Am I within my rights to stop contact for ds (5)?

This is just some of what's been going on. I'm aware most of it is aimed towards me however exh is just interested in keeping his control over me and not ds.

• police involvement. No charges made. Emotional abuse and coercive control towards me
• he has not seen ds since the incident where the police were 5 weeks ago.
• he has has only seen ds a handful of times since September. Has no interest in setting up regular contact.
• he has asked to see ds twice since police involvement. Both times I have said he can see ds through a 3rd party (a family member of mine. He can collect and drop off ds with this family member. Ex H said no and refused. Said he doesn't ever want to see this family member of mine again and contact should be done through myself and him. I said no.
• doesn't ever ask how ds is.
• has threatened to take me to court over money I apparently owe him - I don't own him a penny. It's just threats.
• is convinced I have a secret boyfriend. I don't but I'm worried of what he will ask ds if he sees him. 'Has mummy had any men in the house' etc...
• refusing to come and collect his things from my home unless I am present too.
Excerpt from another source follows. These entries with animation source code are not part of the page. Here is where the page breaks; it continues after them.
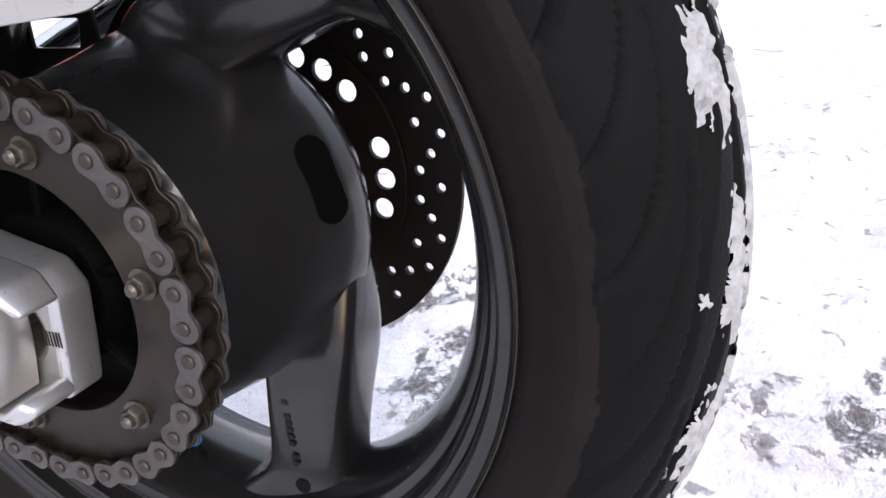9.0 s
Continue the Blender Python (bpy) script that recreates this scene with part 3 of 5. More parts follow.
outer_me = plate([link_outline(PITCH, 0.0074, 0.0049)], 0, 0.0022, 0.0004, 1, "outer_link")
outer_me.materials.append(CHAINM)
pin_bm = bmesh.new()
for u in (-PITCH / 2, PITCH / 2):
    rod((-0.0012, u, 0), (-0.0024, u, 0), 0.0034, 0.0031, 0.0004, 16, pin_bm)
pin_me = mesh_of(pin_bm, "pin")
pin_me.materials.append(PINM)
inner_bm = bmesh.new()
for side in (-1, 1):
    tmp = plate([link_outline(PITCH, 0.0070, 0.0046)], side * 0.0062, 0.0022, 0.0003, 0, "inner")
    inner_bm.from_mesh(tmp)
    bpy.data.meshes.remove(tmp)
for u in (-PITCH / 2, PITCH / 2):
    rod((-0.0052, u, 0), (0.0052, u, 0), 0.0050, segs=14, bm=inner_bm)
inner_me = mesh_of(inner_bm, "inner_link")
inner_me.materials.append(SPROCK)
chain = None
for k in range(links):
    a, b = pins[k], pins[(k + 1) % links]
    mid, turn = (a + b) / 2, math.atan2(b.y - a.y, b.x - a.x)
    m = Matrix.Translation((SPX, mid.x, mid.y)) @ Matrix.Rotation(turn, 4, 'X')
    if chain is None:
        chain = part("chain", rod((SPX - 0.009, a.x, a.y), (SPX + 0.009, a.x, a.y), 0.003), PINM, moto, "grey steel drive chain with brownish pins")
    if k % 2:
        for sx in (-0.0086, 0.0086):
            ob = part("outer_link", outer_me, CHAINM, chain)
            ob.matrix_local = Matrix.Translation((sx, 0, 0)) @ m
        ob = part("pin", pin_me, PINM, chain)
        ob.matrix_local = Matrix.Translation((-0.0086, 0, 0)) @ m
    else:
        ob = part("inner_link", inner_me, SPROCK, chain)
        ob.matrix_local = m
part("output_sprocket", lathe([(-0.004, 0), (-0.004, RF + 0.003), (0.004, RF + 0.003), (0.004, 0)], (SPX, *FRONT_SP), (1, 0, 0), 34), SPROCK, moto)

# -- swingarm --
ARM_TOP = [(0.365, 0.500), (0.30, 0.489), (0.212, 0.475), (0.128, 0.464), (0.060, 0.453)]
ARM_BOT = [(0.372, 0.414), (0.30, 0.401), (0.235, 0.387), (0.144, 0.369), (0.060, 0.357)]


def arm_bmesh(side):
    """A hollow-section arm: flat face between two pressed creases and rounded shoulders."""
    secs = []
    for k, ((y, zt), (y2, zb)) in enumerate(zip(ARM_TOP, ARM_BOT)):
        f = (0.365 - y) / 0.305
        xo = -0.132 - 0.024 * f
        xi = xo + 0.046
        h = zt - zb
        top = [(xo + 0.020 - 0.0205 * math.cos(radians(a)), zt - 0.019 + 0.019 * math.sin(radians(a))) for a in (90, 75, 60, 45, 30, 15, 0)]
        low = [(xo + 0.016 - 0.0165 * math.cos(radians(a)), zb + 0.016 - 0.016 * math.sin(radians(a))) for a in (0, 18, 36, 54, 72, 90)]
        ring = [(xi, zb + 0.008), (xi, zt - 0.008), (xi - 0.008, zt)] + top + [(xo + 0.001, zt - 0.0212), (xo, zt - 0.5 * h), (xo + 0.001, zb + 0.0185)] + low + [(xi - 0.008, zb)]
        secs.append([(x if side < 0 else -x, y, z) for x, z in ring])
    return smooth_loft(secs, 5)


swingarm = part("swingarm", arm_bmesh(-1), ALU, moto, "brushed aluminium swingarm with box-section arms", 28)
part("right_arm", arm_bmesh(1), ALU, swingarm, "", 28)
part("cross_tube", rod((-0.12, 0.36, 0.456), (0.12, 0.36, 0.456), 0.036, segs=32), ALU, swingarm)
part("pivot_tube", rod((-0.135, 0.555, 0.49), (0.135, 0.555, 0.49), 0.03, segs=32), FRAME, swingarm)
for sx in (-1, 1):
    part("front_arm", loft([[(sx * x, y, z) for x, z in ((0.12, zc - h), (0.12, zc + h), (0.075, zc + h), (0.075, zc - h))] for y, zc, h in ((0.56, 0.49, 0.034), (0.46, 0.478, 0.036), (0.37, 0.458, 0.041))]), BOX if sx < 0 else ALU, swingarm)
part("arm_end_cap", rbox((0.044, 0.028, 0.096), (-0.1105, 0.378, 0.458), 0.006, Matrix.Rotation(radians(-6), 4, 'X')), BOX, swingarm, "dark rubber cover at the arm's front")

# rear brake caliper, clamped over the front of the disc
CALIPER = [about_axle(0.1520, a) for a in (8, 18, 28, 38, 48, 58, 65)] + [about_axle(r, a) for r, a in ((0.125, 67), (0.096, 63), (0.078, 52), (0.070, 36), (0.078, 18), (0.096, 8))]
caliper = part("rear_caliper", plate([rounded(CALIPER, [0.006, 0.01, 0.01, 0.01, 0.01, 0.01, 0.006, 0.008, 0.008, 0.01, 0.012, 0.01, 0.008])], 0.0785, 0.019, 0.004, 3, "rear_caliper"), ENGINE, swingarm, "black rear brake caliper over the disc", 40)
part("caliper_half", plate([rounded(CALIPER, 0.008)], 0.1160, 0.024, 0.005, 3, "caliper_half"), ENGINE, caliper)
part("caliper_bridge", plate([[about_axle(0.1530, a) for a in range(14, 61, 6)] + [about_axle(0.1375, a) for a in range(60, 13, -6)]], 0.097, 0.030, 0.0015, 1, "caliper_bridge"), ENGINE, caliper)
for a in (22, 50):
    part("piston_boss", lathe([(0, 0.0195), (-0.004, 0.0185), (-0.0055, 0.0165), (-0.0055, 0.009), (-0.004, 0.008), (-0.004, 0)], (0.0695, *about_axle(0.112, a)), (1, 0, 0), 28), ENGINE, caliper)
for r, a in ((0.140, 14), (0.143, 36), (0.140, 59)):
    part("caliper_bolt", hexhead((0.0693, *about_axle(r, a)), (-1, 0, 0), 0.0048, 0.0045), BOLTM, caliper)
part("bleed_nipple", rod((0.080, *about_axle(0.150, 60)), (0.080, *about_axle(0.166, 62)), 0.0032, 0.0022), BOLTM, caliper)

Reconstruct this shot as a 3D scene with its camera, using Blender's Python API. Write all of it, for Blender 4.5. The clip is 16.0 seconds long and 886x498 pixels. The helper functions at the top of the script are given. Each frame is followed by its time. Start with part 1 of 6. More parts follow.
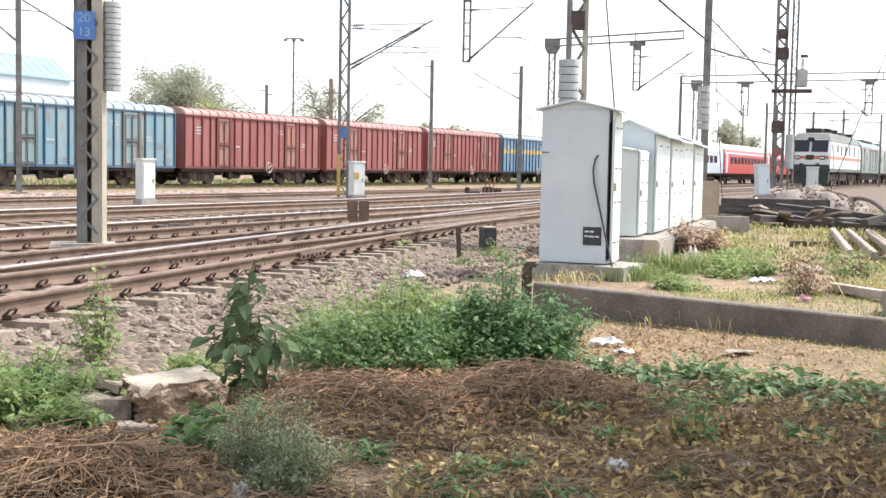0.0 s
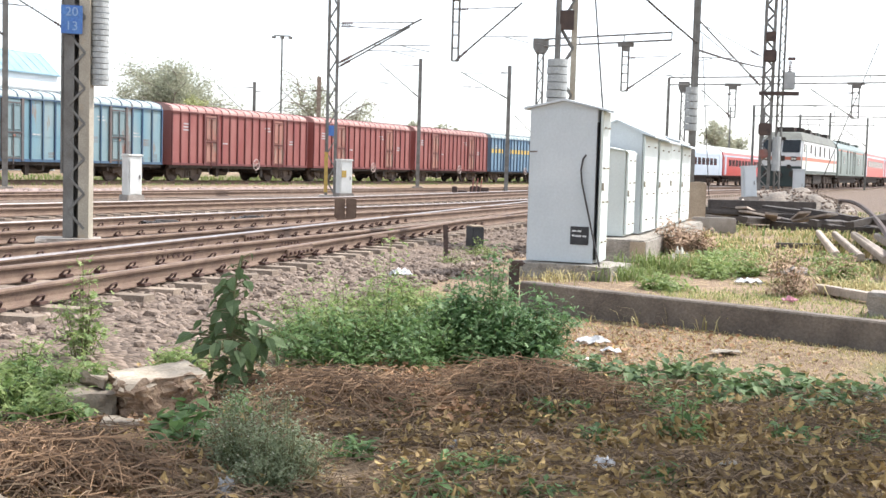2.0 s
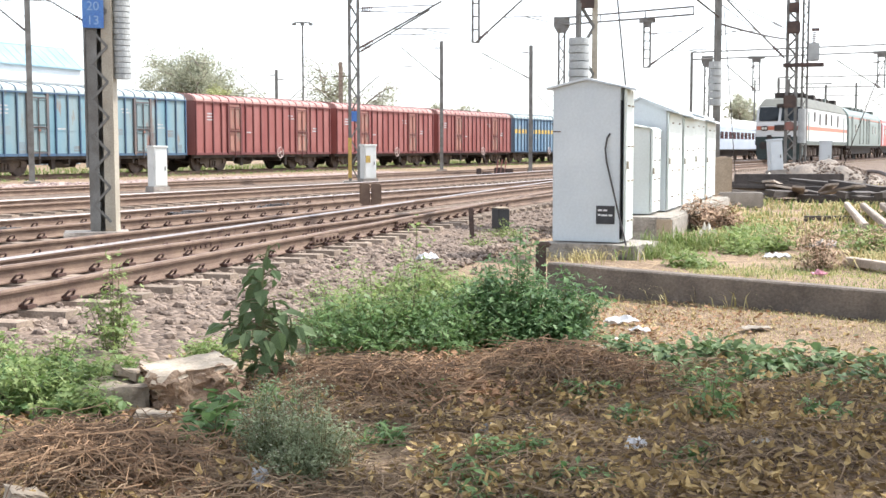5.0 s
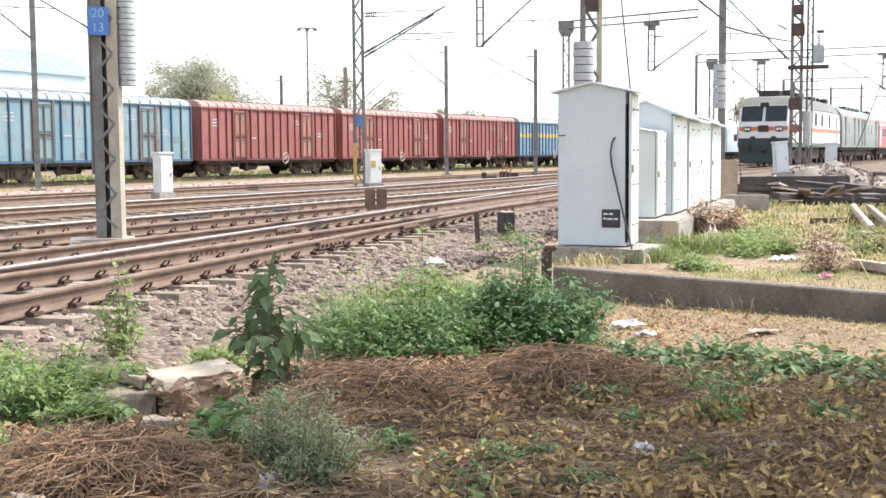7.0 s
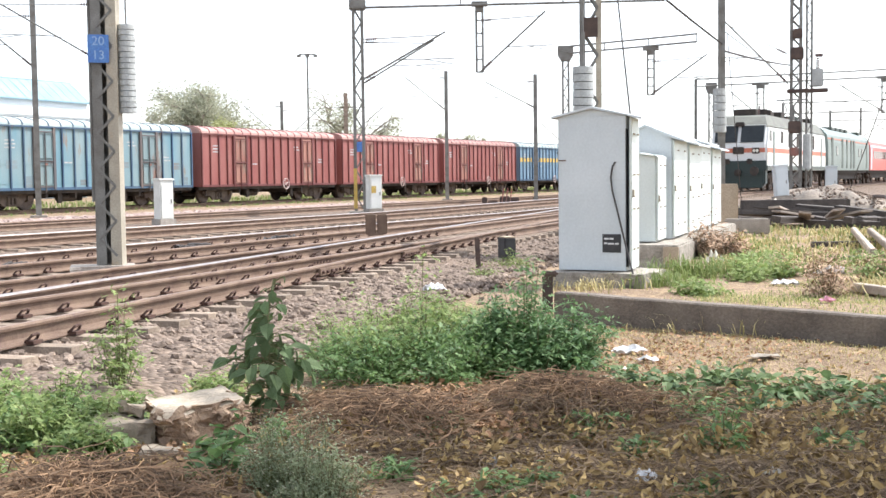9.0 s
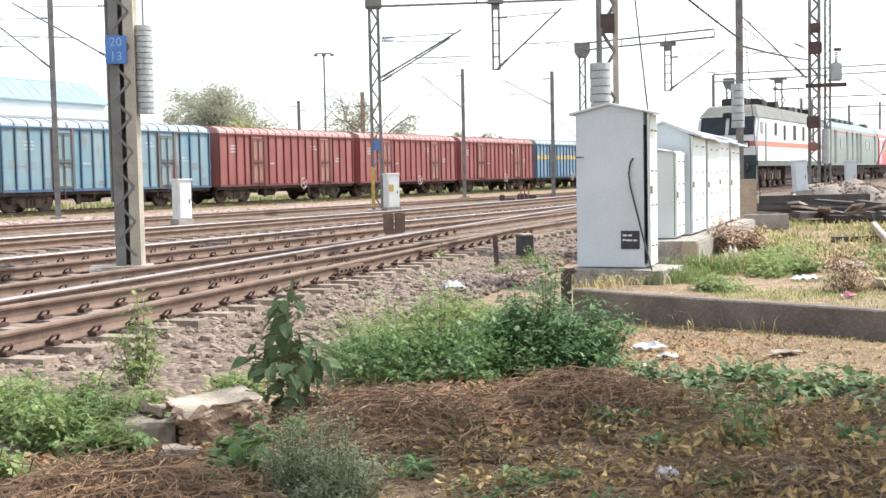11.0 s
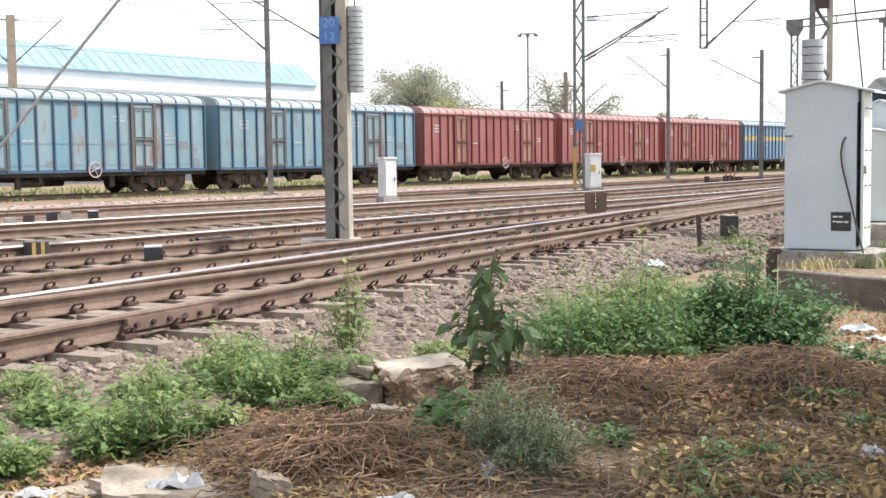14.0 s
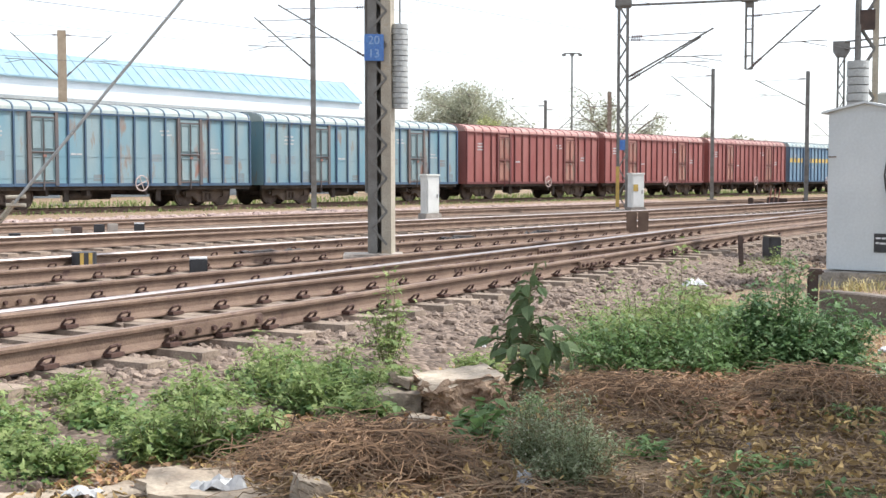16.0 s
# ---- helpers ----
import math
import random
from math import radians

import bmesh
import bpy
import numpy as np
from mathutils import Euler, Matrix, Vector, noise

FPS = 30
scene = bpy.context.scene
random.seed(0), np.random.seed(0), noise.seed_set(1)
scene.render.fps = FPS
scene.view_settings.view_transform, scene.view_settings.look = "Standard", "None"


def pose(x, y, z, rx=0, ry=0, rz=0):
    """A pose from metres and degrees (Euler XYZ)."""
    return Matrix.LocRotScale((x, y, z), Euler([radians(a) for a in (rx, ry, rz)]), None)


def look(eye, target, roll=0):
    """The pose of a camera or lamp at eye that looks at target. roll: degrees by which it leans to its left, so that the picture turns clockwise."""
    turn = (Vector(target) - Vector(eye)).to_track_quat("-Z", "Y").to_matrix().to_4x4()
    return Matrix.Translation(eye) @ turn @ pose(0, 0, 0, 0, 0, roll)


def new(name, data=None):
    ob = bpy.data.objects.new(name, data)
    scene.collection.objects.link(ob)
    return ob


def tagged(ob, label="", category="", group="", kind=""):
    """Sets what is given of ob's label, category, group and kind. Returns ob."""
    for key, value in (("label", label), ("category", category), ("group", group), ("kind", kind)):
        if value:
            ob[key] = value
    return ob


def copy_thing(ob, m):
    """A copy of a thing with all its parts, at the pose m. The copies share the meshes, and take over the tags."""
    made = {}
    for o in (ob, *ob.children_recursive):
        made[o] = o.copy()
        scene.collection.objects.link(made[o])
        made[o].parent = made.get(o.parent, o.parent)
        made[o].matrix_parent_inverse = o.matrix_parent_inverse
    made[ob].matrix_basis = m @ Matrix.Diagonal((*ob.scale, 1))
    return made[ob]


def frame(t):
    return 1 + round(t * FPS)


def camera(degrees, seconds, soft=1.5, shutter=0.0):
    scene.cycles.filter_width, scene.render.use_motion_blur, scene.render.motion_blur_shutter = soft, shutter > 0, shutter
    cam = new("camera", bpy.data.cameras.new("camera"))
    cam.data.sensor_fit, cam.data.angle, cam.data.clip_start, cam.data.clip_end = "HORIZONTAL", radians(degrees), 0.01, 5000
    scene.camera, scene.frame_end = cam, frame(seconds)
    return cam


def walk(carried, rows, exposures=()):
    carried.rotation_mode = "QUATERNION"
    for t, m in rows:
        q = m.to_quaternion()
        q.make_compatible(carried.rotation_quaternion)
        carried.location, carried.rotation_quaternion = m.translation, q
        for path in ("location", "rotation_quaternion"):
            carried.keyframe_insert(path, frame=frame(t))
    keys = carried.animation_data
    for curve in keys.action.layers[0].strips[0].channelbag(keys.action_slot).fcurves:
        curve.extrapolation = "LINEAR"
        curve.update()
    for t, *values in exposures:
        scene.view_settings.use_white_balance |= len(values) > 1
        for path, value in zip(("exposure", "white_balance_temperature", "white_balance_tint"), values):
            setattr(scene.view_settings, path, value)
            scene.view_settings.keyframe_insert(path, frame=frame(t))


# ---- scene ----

He basically isn't interested in ds. He only wants to see ds to get at me.

Is this enough to stop contact?

OP posts:
Mumofteenandtween · 27/11/2023 21:09

You are not stopping contact. You are offering contact in a way that also keeps you safe. If he chooses not to have contact because he can’t abuse you as a result then that is his choice.

cestlavielife · 27/11/2023 21:10

You offered him contact via third oarty.
That is all you need to do.
Keep evidence
Dont engage.
Pack his stuff leave it with third party.

solice84 · 27/11/2023 21:12

Let him take you to court
Get rid of all his stuff
Can someone else take it to a relative of his or something ?

sugarpops · 27/11/2023 21:12

Sorry I should have added,

If he asks to see ds again, would it be reasonable for me to say no and he can take me to court for access seen as he has already refused? I also have it in writing that he does want to see ds at the present time.

So sorry if I'm not making sense. I've been talking to professionals all day today - police, social services and my local domestic abuse charity.

I'm absolutely drained from it all!

OP posts:
sugarpops · 27/11/2023 21:15

In regards to his stuff, all he has left here is a 65'' tv which he is sat in my cupboard.

He was supposed to collect it on Saturday but it didn't go well and it's still here. I can arrange someone to tale it to him possibly.

The third party is my mum. He has no family that I trust that would actually stick to the deal of it being about ds only.

OP posts:
cestlavielife · 28/11/2023 15:18

Just keep saying
I am happy to make ds available to see you on xxdsy at xx pm at xxx house. Xx will supervise this contact due to past concerns.

No need for you to mention court

Hbosh · 28/11/2023 16:24

Saying no completely when he asks for contact will make you look like the bad guy. Don't say no, do exactly what @cestlavielife suggested.
He wants to see his son? He can, just not through you.
Only if he behaves in a way around your son which is damaging to him, can you go to court to ask that there be no more contact.